Very funny anecdote. What bothers me though is that this implies that Google see...

Tichy · on April 17, 2008

No, any web crawler would have done the same thing. It is simply an error to modify content with a GET.

meat-eater · on April 17, 2008

I agree. Google simply followed the the semantics of http. They had similar problems with the the Google Web Accelerator before. But it's really hard to blame google for the mistake of other programmers.

TFrancis · on April 17, 2008

Additionally, the interface to web crawlers (robots.txt) is well defined.

sdurkin · on April 17, 2008

Yes, it is an error. What alarms me is Google's attitude.

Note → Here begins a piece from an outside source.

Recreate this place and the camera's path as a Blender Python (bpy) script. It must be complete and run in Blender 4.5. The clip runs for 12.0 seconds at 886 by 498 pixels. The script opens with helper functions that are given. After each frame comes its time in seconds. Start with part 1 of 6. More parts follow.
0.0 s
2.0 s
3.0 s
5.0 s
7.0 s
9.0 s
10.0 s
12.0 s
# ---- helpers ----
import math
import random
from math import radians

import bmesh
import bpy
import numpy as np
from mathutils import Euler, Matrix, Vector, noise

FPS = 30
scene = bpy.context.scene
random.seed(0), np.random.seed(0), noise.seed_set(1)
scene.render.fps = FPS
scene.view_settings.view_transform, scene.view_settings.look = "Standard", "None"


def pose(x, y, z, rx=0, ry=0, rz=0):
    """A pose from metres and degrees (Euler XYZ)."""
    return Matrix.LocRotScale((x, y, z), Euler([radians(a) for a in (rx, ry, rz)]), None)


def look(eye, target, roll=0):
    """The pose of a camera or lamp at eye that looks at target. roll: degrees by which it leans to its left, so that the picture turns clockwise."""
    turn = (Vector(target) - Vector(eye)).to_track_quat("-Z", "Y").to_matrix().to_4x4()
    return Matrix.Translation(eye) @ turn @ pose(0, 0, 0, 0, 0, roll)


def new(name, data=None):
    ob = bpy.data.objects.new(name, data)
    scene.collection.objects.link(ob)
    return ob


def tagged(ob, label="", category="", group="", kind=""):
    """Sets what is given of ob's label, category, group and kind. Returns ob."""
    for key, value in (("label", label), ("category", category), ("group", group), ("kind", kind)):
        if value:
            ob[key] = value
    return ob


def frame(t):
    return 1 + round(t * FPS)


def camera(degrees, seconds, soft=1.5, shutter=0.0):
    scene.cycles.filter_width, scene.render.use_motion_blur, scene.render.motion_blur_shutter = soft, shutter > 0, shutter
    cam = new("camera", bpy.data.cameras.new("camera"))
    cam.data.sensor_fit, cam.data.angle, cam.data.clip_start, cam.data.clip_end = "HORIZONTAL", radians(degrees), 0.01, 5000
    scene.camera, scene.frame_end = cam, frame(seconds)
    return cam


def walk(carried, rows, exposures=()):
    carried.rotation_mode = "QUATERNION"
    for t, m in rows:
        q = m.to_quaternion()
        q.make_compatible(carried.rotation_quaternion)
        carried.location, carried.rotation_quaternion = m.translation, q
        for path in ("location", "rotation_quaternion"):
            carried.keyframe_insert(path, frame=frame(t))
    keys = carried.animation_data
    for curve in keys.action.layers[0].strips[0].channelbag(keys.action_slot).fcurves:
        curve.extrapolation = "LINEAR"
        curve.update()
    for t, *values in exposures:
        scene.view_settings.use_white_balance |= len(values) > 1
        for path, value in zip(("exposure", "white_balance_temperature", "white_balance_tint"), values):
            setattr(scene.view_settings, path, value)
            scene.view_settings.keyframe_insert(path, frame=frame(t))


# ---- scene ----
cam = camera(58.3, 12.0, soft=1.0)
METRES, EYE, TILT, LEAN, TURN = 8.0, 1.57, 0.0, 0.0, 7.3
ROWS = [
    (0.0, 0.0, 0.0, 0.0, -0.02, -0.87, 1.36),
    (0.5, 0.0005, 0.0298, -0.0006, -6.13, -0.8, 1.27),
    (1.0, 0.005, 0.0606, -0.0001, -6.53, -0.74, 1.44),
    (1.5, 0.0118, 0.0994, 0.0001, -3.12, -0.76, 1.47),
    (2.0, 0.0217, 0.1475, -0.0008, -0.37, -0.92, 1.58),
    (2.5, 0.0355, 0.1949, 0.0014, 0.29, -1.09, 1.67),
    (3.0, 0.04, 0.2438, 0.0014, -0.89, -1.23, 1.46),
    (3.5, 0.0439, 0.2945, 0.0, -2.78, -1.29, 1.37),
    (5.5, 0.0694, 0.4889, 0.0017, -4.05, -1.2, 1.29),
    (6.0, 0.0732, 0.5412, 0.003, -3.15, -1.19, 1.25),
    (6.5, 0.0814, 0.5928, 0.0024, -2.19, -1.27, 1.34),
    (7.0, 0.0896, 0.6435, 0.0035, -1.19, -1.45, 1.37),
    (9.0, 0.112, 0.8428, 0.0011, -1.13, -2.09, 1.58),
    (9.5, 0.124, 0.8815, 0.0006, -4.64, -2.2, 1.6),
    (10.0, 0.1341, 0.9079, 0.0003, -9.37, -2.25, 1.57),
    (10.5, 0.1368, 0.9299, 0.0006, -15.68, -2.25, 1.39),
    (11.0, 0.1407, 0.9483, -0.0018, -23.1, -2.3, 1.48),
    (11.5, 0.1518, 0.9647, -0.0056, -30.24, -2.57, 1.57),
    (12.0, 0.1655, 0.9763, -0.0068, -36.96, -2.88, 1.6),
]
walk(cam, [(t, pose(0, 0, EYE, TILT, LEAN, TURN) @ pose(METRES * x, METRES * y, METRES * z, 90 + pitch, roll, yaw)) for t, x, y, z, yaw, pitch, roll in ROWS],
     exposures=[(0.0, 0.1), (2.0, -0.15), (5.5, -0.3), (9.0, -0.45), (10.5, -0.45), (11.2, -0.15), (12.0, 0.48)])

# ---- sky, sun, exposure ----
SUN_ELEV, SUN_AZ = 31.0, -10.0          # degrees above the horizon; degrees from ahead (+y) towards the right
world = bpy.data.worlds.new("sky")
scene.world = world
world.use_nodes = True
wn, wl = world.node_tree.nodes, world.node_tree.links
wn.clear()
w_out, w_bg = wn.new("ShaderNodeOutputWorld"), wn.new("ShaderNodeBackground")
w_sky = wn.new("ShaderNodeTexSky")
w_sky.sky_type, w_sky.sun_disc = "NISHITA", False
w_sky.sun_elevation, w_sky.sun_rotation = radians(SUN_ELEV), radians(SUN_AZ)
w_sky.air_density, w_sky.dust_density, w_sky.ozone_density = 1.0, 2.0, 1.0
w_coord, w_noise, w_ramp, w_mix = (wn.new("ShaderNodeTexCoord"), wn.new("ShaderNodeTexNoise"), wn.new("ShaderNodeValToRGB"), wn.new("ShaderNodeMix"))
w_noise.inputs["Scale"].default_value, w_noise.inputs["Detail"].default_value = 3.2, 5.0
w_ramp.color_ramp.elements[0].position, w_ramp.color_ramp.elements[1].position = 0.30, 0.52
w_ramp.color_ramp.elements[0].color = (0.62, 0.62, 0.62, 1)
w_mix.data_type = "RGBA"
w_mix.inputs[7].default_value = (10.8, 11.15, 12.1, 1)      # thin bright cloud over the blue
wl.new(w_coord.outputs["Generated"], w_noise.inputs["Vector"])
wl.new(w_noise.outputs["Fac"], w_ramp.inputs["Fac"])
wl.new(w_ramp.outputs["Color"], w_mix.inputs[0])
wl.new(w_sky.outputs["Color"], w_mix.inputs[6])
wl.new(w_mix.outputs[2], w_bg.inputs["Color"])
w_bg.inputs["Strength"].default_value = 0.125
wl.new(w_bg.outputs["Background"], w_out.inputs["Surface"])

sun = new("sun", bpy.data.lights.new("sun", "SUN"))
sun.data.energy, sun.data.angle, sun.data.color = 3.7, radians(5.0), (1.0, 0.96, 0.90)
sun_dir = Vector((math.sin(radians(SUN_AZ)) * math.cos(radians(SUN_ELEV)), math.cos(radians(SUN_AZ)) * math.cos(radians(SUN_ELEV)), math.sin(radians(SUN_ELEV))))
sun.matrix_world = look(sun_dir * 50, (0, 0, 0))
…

What happens when we're dealing with interfaces that are a little bit more ill-defined? Will Google continue to demand that you follow their way of doing things?

Google's attitude in this case suggests they will.

neilc · on April 17, 2008

It's not "their way of doing things", it is just the way the web works (per HTTP spec). Any crawler would have done the same thing in that situation -- that fact that it happened to be Google is merely coincidental. Given the scale at which they operate, you can't expect Google or any other web-scale crawler to be mind-readers.

marcus · on April 17, 2008

At least search engines can be told not to touch a certain link, if a bored user did the same thing who would you blame?